Certification means that slot outcomes are not manipulable by the operator — no "tightening" of slot returns when traffic is high, no individualised return adjustments per player. The outcomes are as random as the certified RTP specifies. This is a meaningful guarantee not available at unlicensed offshore operators.
Our Top UKGC-Licensed Casinos
Every operator in our top ten is UKGC-licensed with current, verified licences. The specific licence numbers for the operators we feature can be cross-checked at the UKGC public register. All ten operate with Medium or better player fund protection, offer the full UKGC-mandated responsible gambling toolkit, and participate in the ADR framework.
A Responsible Note
UKGC licensing provides important player protections but does not eliminate the underlying risks of gambling. A well-regulated casino is still a house-edge product where most players lose money over time. The responsible-play disciplines — deposit limits, session limits, treating play as entertainment within a planned budget — apply identically at well-regulated and poorly-regulated operators. The regulation reduces the tail risks; it does not change the fundamental mathematics. Our responsible gambling guide covers the full framework.

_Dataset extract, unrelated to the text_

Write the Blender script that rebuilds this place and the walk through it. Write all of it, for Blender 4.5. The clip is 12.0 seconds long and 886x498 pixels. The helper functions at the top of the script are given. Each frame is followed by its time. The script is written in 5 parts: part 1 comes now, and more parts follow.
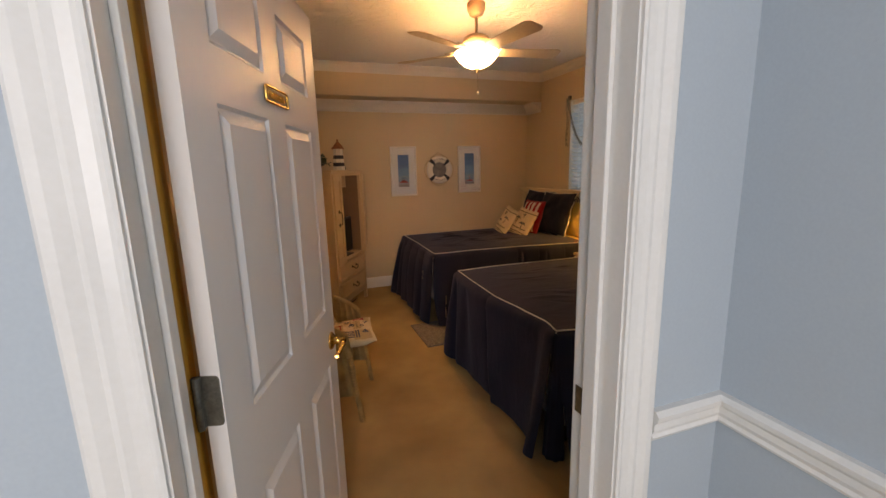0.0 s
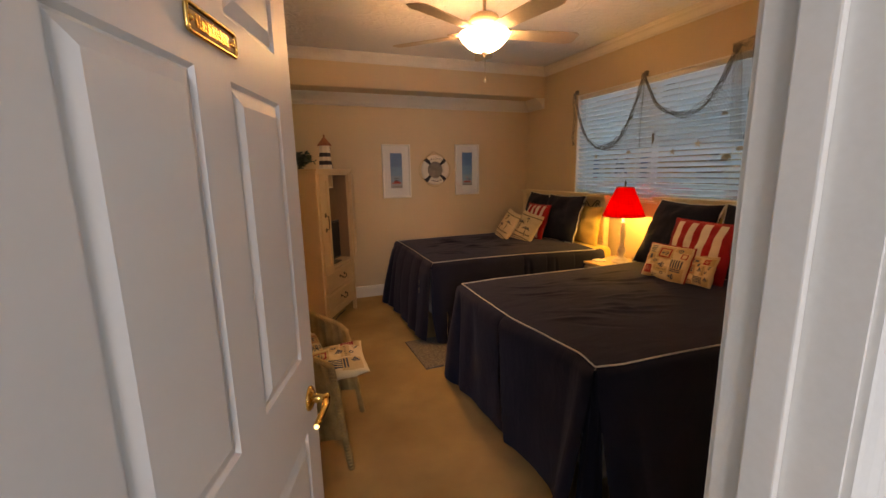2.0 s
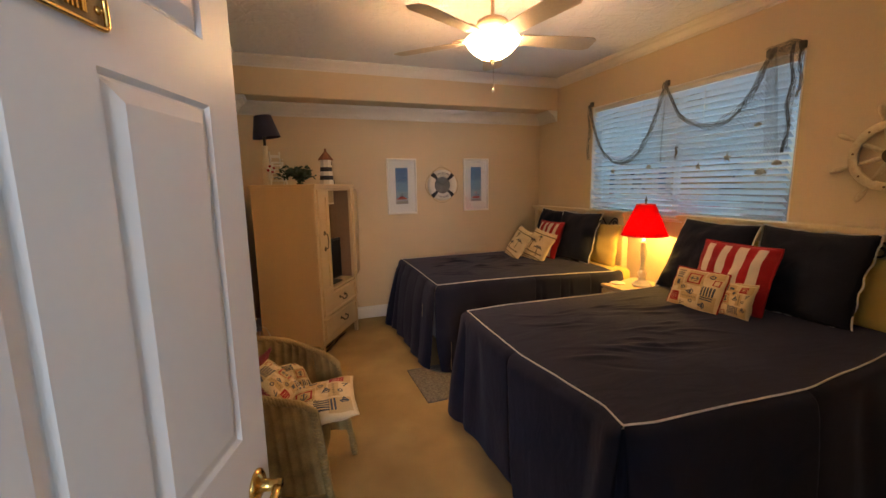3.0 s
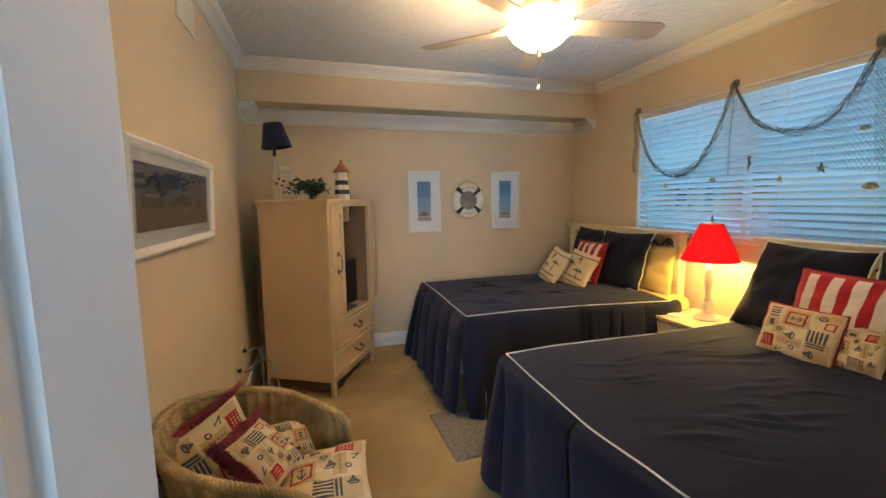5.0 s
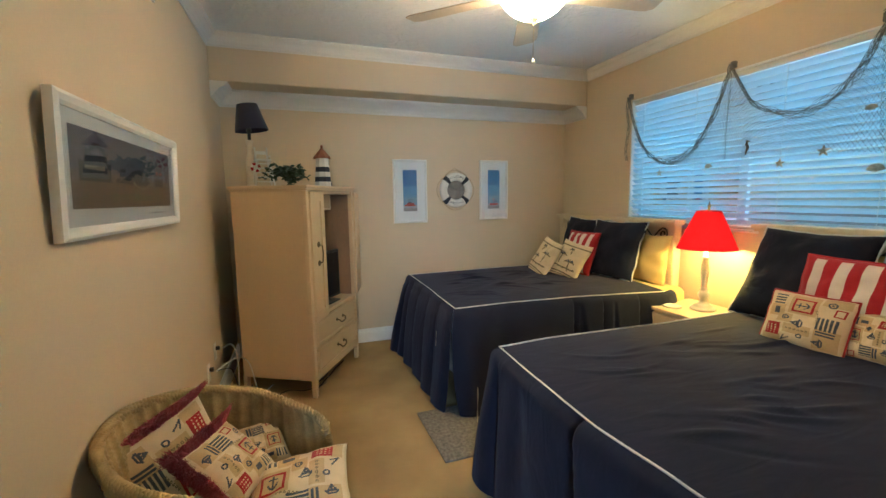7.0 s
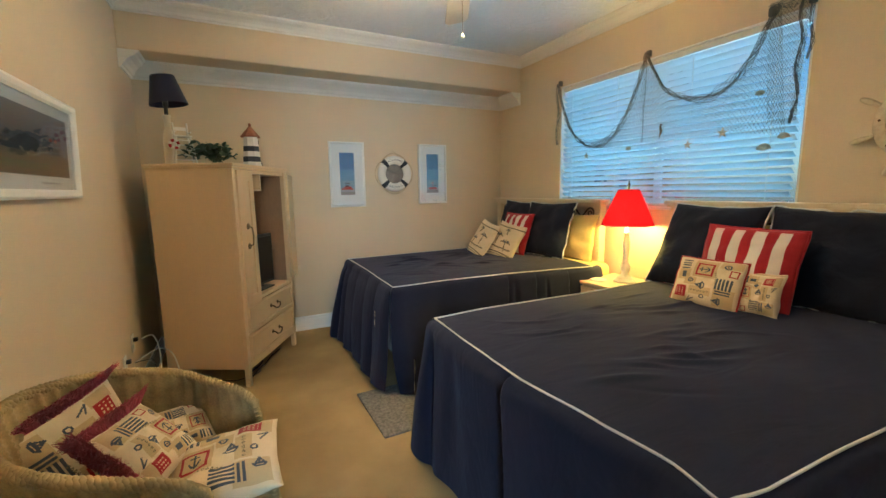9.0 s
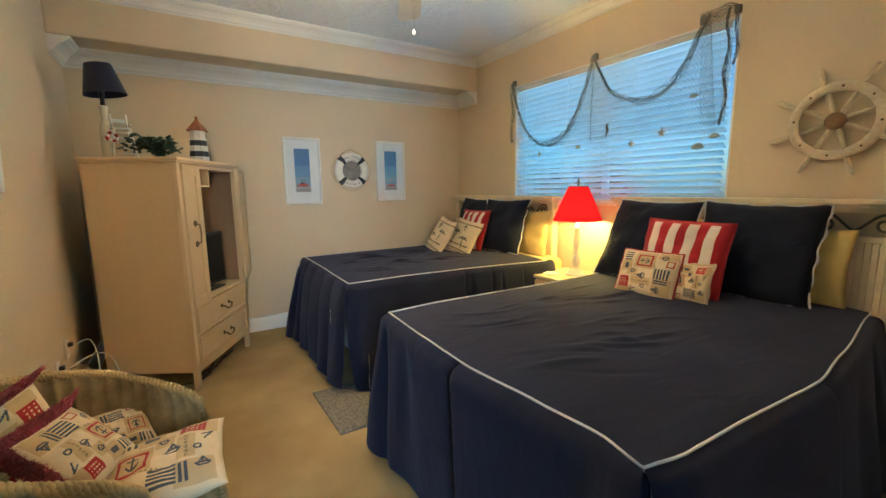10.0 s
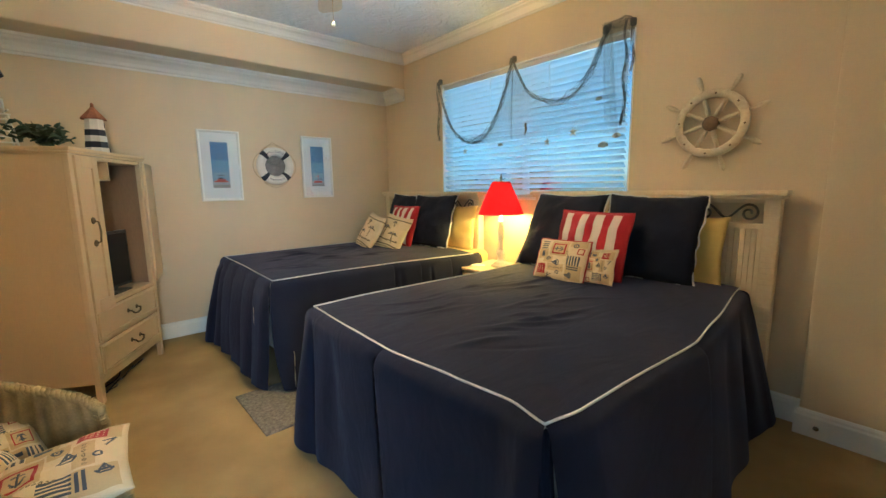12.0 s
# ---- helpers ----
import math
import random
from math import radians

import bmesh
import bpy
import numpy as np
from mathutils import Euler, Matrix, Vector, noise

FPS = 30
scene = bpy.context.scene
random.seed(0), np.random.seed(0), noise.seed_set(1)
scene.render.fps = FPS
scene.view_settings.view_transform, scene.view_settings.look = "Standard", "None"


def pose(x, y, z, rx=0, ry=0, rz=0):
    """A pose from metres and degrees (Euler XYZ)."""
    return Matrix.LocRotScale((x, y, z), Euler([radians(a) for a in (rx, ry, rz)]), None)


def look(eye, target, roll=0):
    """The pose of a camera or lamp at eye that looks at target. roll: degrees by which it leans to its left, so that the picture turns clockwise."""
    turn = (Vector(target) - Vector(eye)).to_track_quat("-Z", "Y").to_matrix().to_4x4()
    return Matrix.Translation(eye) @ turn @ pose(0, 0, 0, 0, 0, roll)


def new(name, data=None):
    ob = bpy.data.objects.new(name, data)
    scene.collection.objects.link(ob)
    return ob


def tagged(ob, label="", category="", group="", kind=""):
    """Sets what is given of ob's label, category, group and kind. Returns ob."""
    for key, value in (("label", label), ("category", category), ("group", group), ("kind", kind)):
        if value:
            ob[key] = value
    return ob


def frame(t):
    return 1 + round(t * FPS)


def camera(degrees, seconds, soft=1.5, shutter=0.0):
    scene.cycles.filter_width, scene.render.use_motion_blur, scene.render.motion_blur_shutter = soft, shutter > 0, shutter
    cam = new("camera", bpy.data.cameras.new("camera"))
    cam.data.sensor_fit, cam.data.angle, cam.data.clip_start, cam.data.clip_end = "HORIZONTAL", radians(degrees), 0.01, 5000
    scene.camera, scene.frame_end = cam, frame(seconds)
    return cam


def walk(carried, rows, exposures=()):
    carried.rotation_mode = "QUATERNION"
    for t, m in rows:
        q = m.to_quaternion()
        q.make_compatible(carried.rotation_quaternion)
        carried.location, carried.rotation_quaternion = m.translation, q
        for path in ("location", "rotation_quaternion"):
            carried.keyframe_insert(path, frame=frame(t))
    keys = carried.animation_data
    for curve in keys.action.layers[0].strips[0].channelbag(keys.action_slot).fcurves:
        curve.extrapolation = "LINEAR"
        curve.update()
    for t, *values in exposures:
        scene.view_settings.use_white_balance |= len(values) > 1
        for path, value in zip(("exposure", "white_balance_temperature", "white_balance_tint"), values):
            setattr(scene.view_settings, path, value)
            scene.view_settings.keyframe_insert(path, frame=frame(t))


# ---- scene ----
cam = camera(94.5, 12.0)
PATH = [
    (0, (0.297, 0.576, 1.53), (0.944, 2.43, 1.153), -1.5),
    (0.5, (0.296, 0.68, 1.518), (0.968, 2.525, 1.133), -1.4),
    (1, (0.295, 0.794, 1.516), (0.982, 2.632, 1.133), -1.3),
    (1.5, (0.308, 0.896, 1.509), (1.008, 2.731, 1.132), -1.2),
    (2, (0.351, 1.001, 1.507), (1.051, 2.838, 1.139), -1.1),
    (2.5, (0.417, 1.112, 1.513), (1.098, 2.963, 1.187), -1.0),
    (3, (0.487, 1.222, 1.522), (1.141, 3.088, 1.22), -1.0),
    (5, (0.555, 1.679, 1.527), (1.132, 3.58, 1.298), -0.8),
    (5.5, (0.557, 1.746, 1.523), (1.141, 3.645, 1.293), -0.8),
    (6, (0.57, 1.793, 1.509), (1.159, 3.69, 1.274), -0.8),
    (6.5, (0.583, 1.818, 1.48), (1.186, 3.711, 1.253), -0.9),
    (7, (0.591, 1.831, 1.453), (1.232, 3.71, 1.208), -0.8),
    (9, (0.632, 1.79, 1.358), (1.516, 3.561, 1.075), -0.9),
    (9.5, (0.652, 1.765, 1.346), (1.615, 3.495, 1.06), -0.9),
    (10, (0.665, 1.741, 1.334), (1.703, 3.426, 1.046), -0.8),
    (10.5, (0.675, 1.72, 1.323), (1.787, 3.358, 1.032), -0.8),
    (11, (0.676, 1.702, 1.314), (1.853, 3.292, 1.023), -0.8),
    (11.5, (0.677, 1.687, 1.304), (1.914, 3.23, 1.012), -0.8),
    (12, (0.677, 1.67, 1.296), (1.967, 3.169, 1.003), -0.8),
]
EXPOSURES = [(0, -1.0, 8000, 23), (1.5, -0.95, 8000, 23), (2.5, -0.84, 7800, 26), (3.2, -0.5, 6200, 12), (4.8, -0.16, 5100, 0), (7, 0.0, 4650, -8), (9, 0.1, 4800, -8), (12, 0.24, 4700, -9)]
walk(cam, [(t, look(eye, target, roll)) for t, eye, target, roll in PATH], EXPOSURES)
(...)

What UKGC Licensing Actually Guarantees and What It Doesn't
The UKGC licence is the central compliance marker for UK casino players, but its protections are specific and worth understanding precisely. A UKGC licence guarantees certain behaviours by the operator; it does not guarantee all behaviours, and some things players associate with the licence are actually provided by other structures.
What the licence guarantees includes: operator financial separation of player funds from operating capital (player deposits must be held in segregated accounts and cannot be used for business operations); responsible gambling tool availability (self-exclusion via GamStop integration, deposit limits, reality checks, time-outs, account closure on request); advertising and bonus terms compliance (including the January 2026 10x wagering cap, clear T&Cs disclosure, prohibition of misleading claims); dispute resolution access (every UKGC-licensed operator must offer access to an Alternative Dispute Resolution provider for player disputes, typically IBAS or eCOGRA); AML and KYC compliance (verifying player identity, monitoring for suspicious activity, reporting obligations to the regulator); and regular audit of game fairness (RNG certification, return-to-player verification, independent testing of random elements).

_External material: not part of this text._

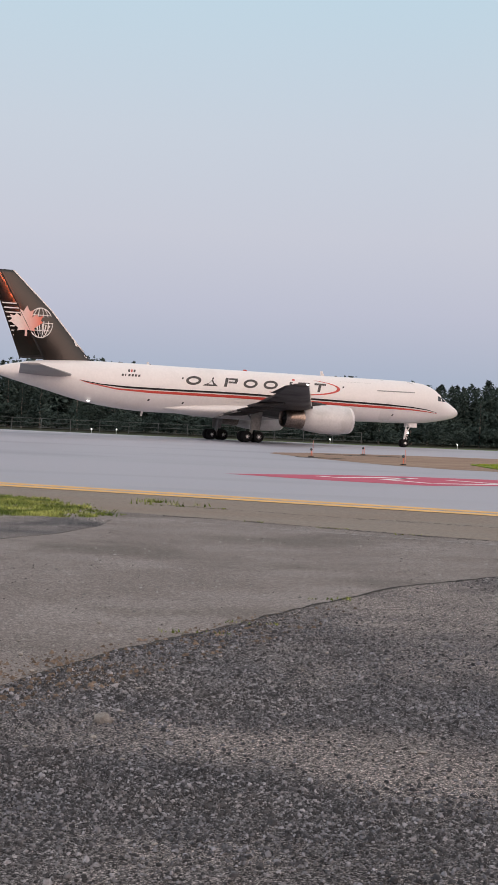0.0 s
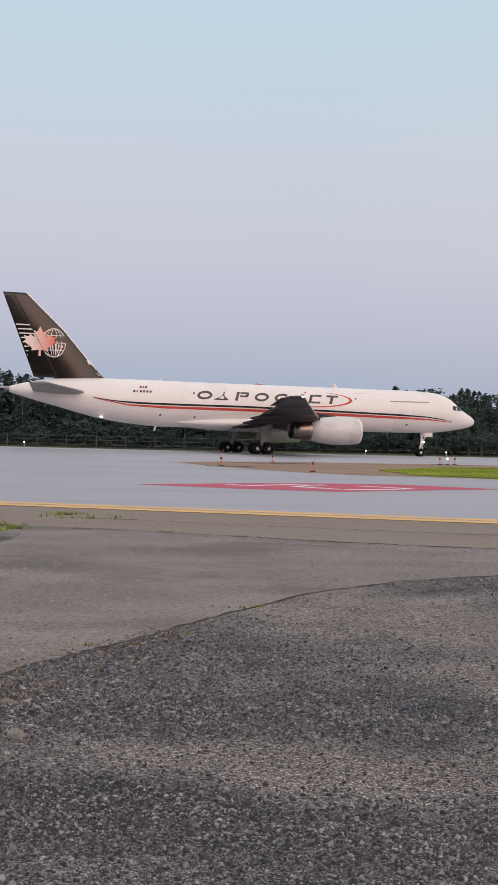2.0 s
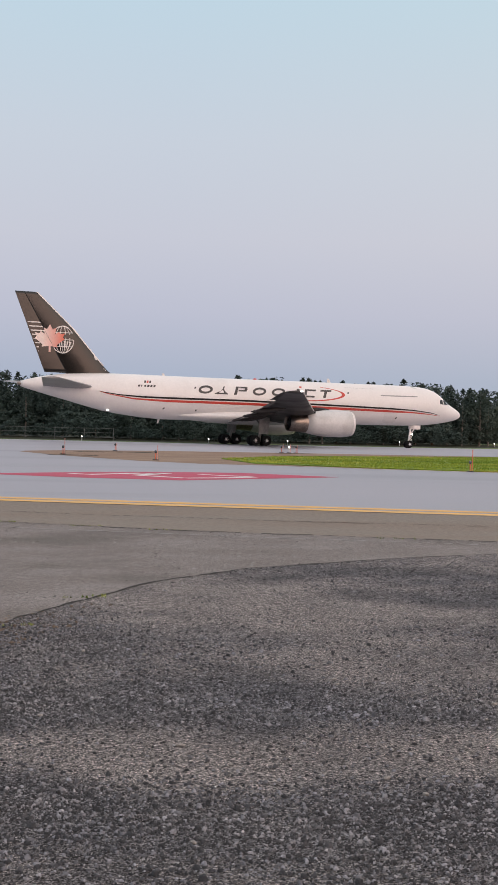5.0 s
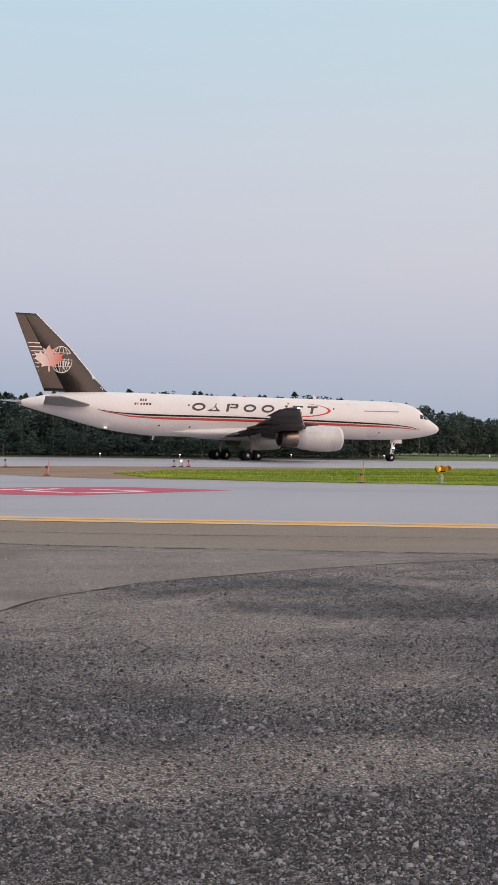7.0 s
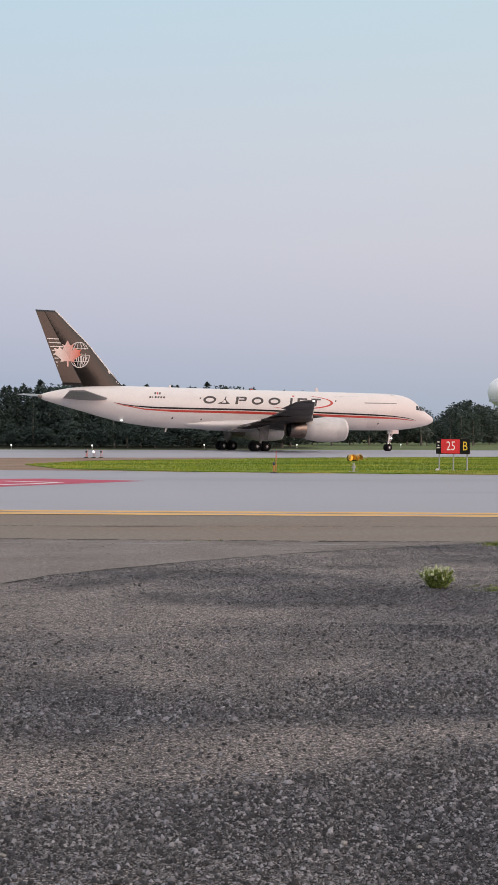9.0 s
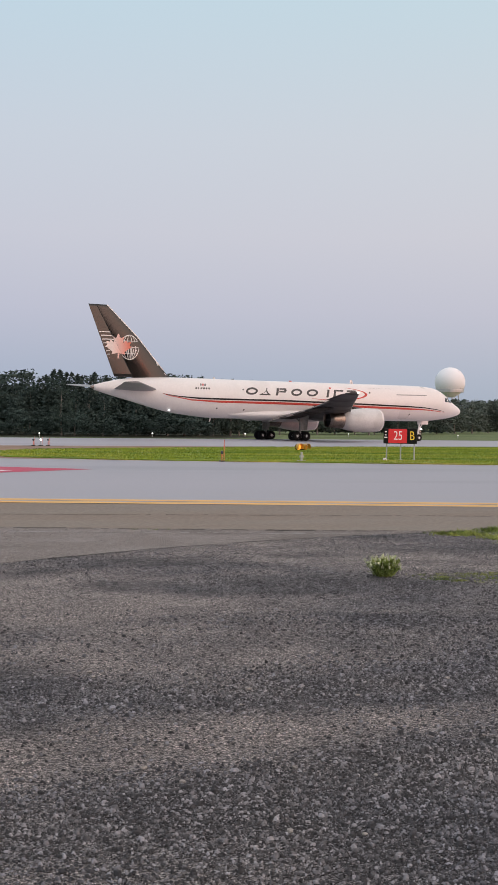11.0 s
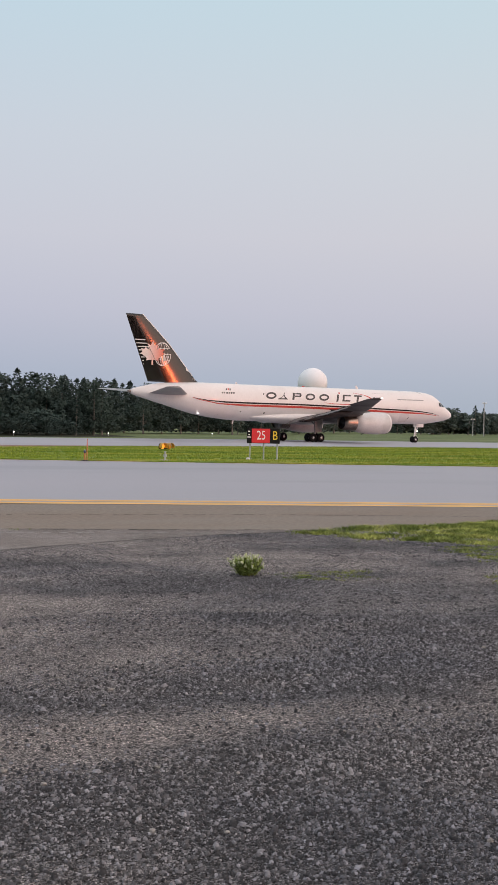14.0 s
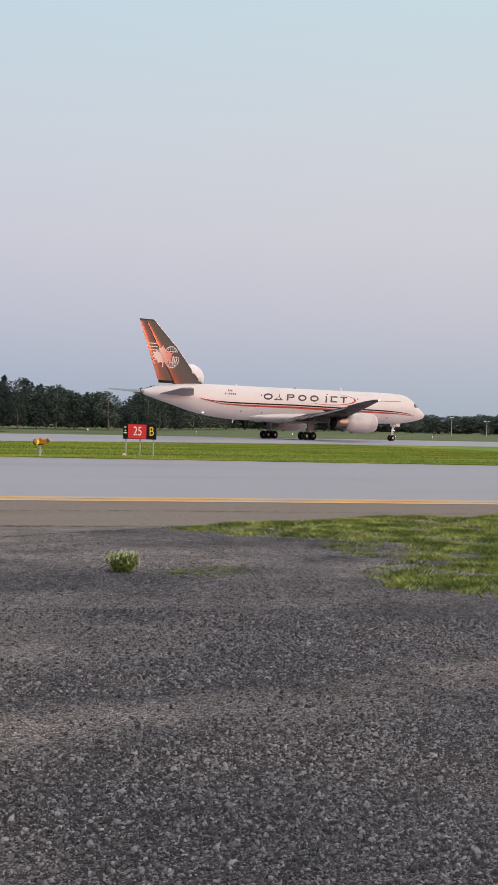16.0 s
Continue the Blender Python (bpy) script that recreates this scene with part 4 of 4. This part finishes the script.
def runway_sign(x, y, turn):
    root = new("runway_sign")
    w, h, d, z0 = 1.62, 0.75, 0.26, 0.80
    box(bm := bmesh.new(), 0, 0, z0 + h / 2, w, d, h, None, 0.02)
    cab = part("cabinet", bm, M_BLACK, root, "black sign cabinet")
    box(bm := bmesh.new(), -0.12, -d / 2 - 0.006, z0 + h / 2, 0.90, 0.012, h - 0.06)
    part("red_panel", bm, M_SIGN_RED, root, "lit red face panel")
    face = lambda px, pz: Matrix.Translation((px, -d / 2 - 0.02, pz)) @ Matrix.Rotation(radians(90), 4, "X") @ Matrix.Diagonal((0.72, 1, 1, 1))
    text_mesh("25", 0.62, M_SIGN_WHITE, root, face(-0.10, z0 + h / 2), "digits", "white number 25")
    text_mesh("B", 0.62, M_SIGN_YELLOW, root, face(0.58, z0 + h / 2), "letter", "yellow letter B")
    for pz, ww in ((0.58, 0.10), (0.42, 0.07), (0.30, 0.16)):
        box(bm := bmesh.new(), -0.70, -d / 2 - 0.006, z0 + pz, ww, 0.012, 0.05)
        part("white_bar", bm, M_SIGN_WHITE, root, "small white bar")
    for px in (-0.66, 0.02, 0.68):
        bm = rod(bmesh.new(), (px, 0, 0), (px, 0, z0 + 0.02), 0.035, None, 10)
        box(bm, px, 0, 0.02, 0.18, 0.18, 0.03)
        part("leg", bm, M_POST, root, "galvanised leg")
    root.matrix_basis = pose(x, y, 0.05, 0, 0, turn)
    return tagged(root, "red and black runway sign on three legs in grass", "sign")


runway_sign(30.45, 57.6, -32)
bm = ball(bmesh.new(), (29.3, 57.0, 0.09), (0.10, 0.10, 0.09), 2)
tagged(link_mesh("ground_light", bm, M_DECAL_WHITE), "small white light dome in the grass", "light")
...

What the licence does not guarantee: specific customer service quality, specific withdrawal speeds (though unreasonable delays breach licence conditions, the bar for "unreasonable" is operationally interpreted), specific bonus generosity, specific game selection, specific operator financial stability beyond the segregated-funds requirement. Operators can be licensed and still be commercially weak, slow to respond, or offering poor value — the licence is a compliance floor, not a quality ceiling.
The licence also does not provide deposit insurance in the way bank deposits are insured. If a licensed operator becomes insolvent, the segregated player funds provisions are intended to protect deposits, but these are less robust than FSCS bank deposit protection. In practice, UKGC-licensed operator insolvencies have historically resulted in eventual player fund recovery but sometimes with delay and partial loss. The segregation is real but not equivalent to insurance.
Player protection against operator misconduct works through the ADR route. If a dispute cannot be resolved with the operator directly, the player can escalate to the operator's designated ADR provider, which will investigate and issue a binding determination. If the ADR finds for the player, the operator must comply. If the operator refuses, the UKGC will typically intervene at the licensing level — repeated non-compliance can result in licence suspension or revocation.
For UK players the practical implication is that "UKGC licensed" is a necessary but not sufficient condition for a good operator. Every operator you consider should be UKGC licensed; the UKGC filter removes offshore operators with no player protection at all. But among UKGC operators, additional quality signals (parent company reputation, ADR complaint rates, operational track record) determine which licensed operators are genuinely good places to play versus merely compliant ones.
Frequently Asked Questions
What is a UKGC licence and why does it matter?
A UK Gambling Commission licence is the regulatory authorisation required to legally offer online gambling to UK residents. It requires financial segregation of player funds, mandatory anti-money-laundering protocols, independent game testing, dispute escalation paths, and self-exclusion via GAMSTOP. Playing at unlicensed offshore operators means losing all of these protections with no legal recourse.
How do I verify a casino's UKGC licence?
Visit gamblingcommission.gov.uk and use the "Check a Business" or "Public Register" tool. Enter the operator's name or licence number. The register shows licence status (active, suspended, revoked), licensed activities (casino, bingo, sports betting), and licence conditions. The casino's footer typically shows its licence number and a "Licensed by the UK Gambling Commission" badge — always cross-verify against the register.
What are the key UKGC player protections?
Segregated player funds held in trust separate from operating capital, mandatory identity and age verification, limits on credit card use (banned since 2020), wagering requirement caps (10x since January 2026), affordability checks above defined loss thresholds, GAMSTOP self-exclusion availability, gross deposit limits from June 2026, and dispute resolution through approved ADR bodies (IBAS, ProMediate) at no cost to players.
Can I play at non-UKGC casinos from the UK?
Legally the player is not committing an offence, but the operator is — unlicensed offshore casinos serving UK customers violate the Gambling Act 2005. You lose all UKGC protections: no dispute resolution, no GAMSTOP integration, no guaranteed payouts, no segregated funds. We consistently recommend UKGC-licensed operators only. The risk of non-payment or withdrawal manipulation at offshore operators is real and meaningful.
How much does a UKGC casino licence cost?
Application fee starts around £4,000, with annual licence fees of £20,000 to over £1,000,000 depending on revenue tier. Compliance overhead (personnel, audit, technology) adds significantly more. The barrier to entry is why UK-facing offshore operators generally cannot casually enter the UKGC market — the cost structure requires genuine commercial commitment to UK operations.